Zdjęcie: Wikipedia
10-03-2025 10:34
Ostatnie problemy wciąż atakowanej przez rosyjskie rakiety ukraińskiej energetyki, jak i ostatnie kłopoty z zapewnieniem zapasu gazu przypominają o poprzednich obietnicach politycznych. Ukraińska "Prawda Ekonomiczna" podsumowała w swoim artykule tzw. "megawaty Zełenskiego". Przypomnijmy, że prezydent Wołodymyr Zełenski w 2024 roku zapowiedział budowę 4 GW nowej, elastycznej produkcji energii w ciągu czterech lat, jednak na razie pojawiły się projekty jedynie na 1,8 GW, a i te pozostają bez finansowania.
W czerwcu 2024 roku na konferencji w Berlinie ogłosił plan budowy 1 GW w sześć miesięcy, lecz rzeczywistość okazała się bardziej skomplikowana. Ministerstwo Energetyki przekonywało, że prace postępują zgodnie z harmonogramem, jednak niezależni eksperci mieli wątpliwości co do podawanych liczb. Pod koniec 2024 roku w rzeczywistości do sieci podłączono jedynie 168 MW, co podkreślił Ołeksij Brecht, p.o. szefa "Ukrenergo".

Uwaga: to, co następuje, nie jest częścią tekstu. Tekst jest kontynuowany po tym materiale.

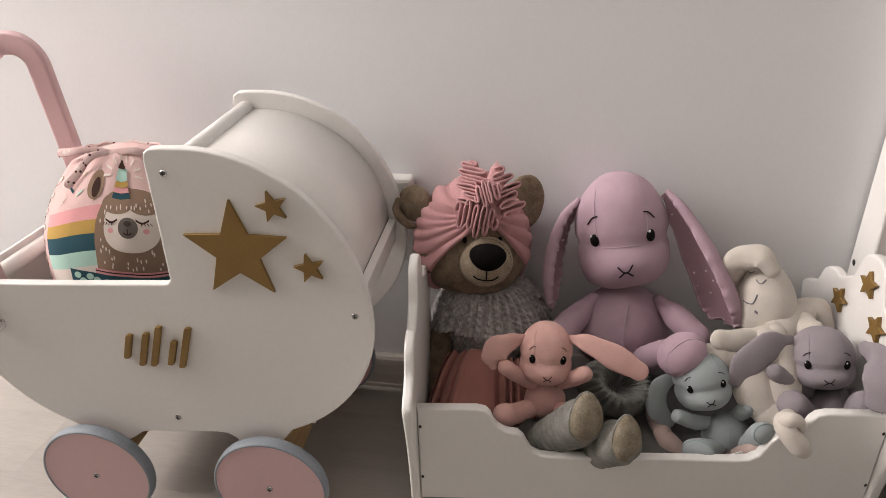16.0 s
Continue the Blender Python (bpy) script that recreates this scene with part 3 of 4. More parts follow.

Dane wskazują, że choć latem 2024 roku ogłoszono projekty na 247 MW, w marcu 2025 roku plany wzrosły do 2,6 GW, z czego 1,83 GW stanowią instalacje gazowe, a reszta to źródła odnawialne i magazyny energii. Największe projekty należą do państwowych firm: "Ukrzaliznycia" planuje 15 elektrowni o łącznej mocy do 250 MW, a "Ukrnafta" chce zrealizować inwestycje na 820 MW. Ministerstwo Energetyki ogłosiło projekty na 347 MW, natomiast lokalne władze starają się pozyskać fundusze z państwa i zagranicy.
Problemem pozostaje finansowanie. System DREAM pokazuje, że do końca 2024 roku powinno zostać uruchomione 153 MW. Większość projektów nadal istnieje tylko na papierze. Tylko 407 MW ma zagwarantowane finansowanie. Niektóre miasta inwestują we własne systemy, zamawiając sprzęt za 5,2 miliarda hrywien. Lokalne społeczności mogą dodać do bilansu jeszcze 150 MW, a sprzęt na 100 MW w 2024 roku przekazał USAID. To wciąż mniej niż oczekiwana skala rozwoju.
Biznes także inwestuje w nowe źródła energii, lecz nie wszystkie są rejestrowane w sieci "Ukrenergo", co komplikuje bilansowanie systemu. Ministerstwo Energetyki twierdzi, że prywatne instalacje dodały setki megawatów, ale oficjalne dane tego nie potwierdzają. Import generatorów gazowych do Ukrainy w 2024 roku wyniósł 732 mln dolarów, co jest tylko nieznacznym wzrostem w porównaniu do 706 mln dolarów w 2023 roku. Brak skoku w imporcie sugeruje, że realizacja "gigawatowego planu" Zełenskiego wciąż pozostaje daleka od oczekiwań.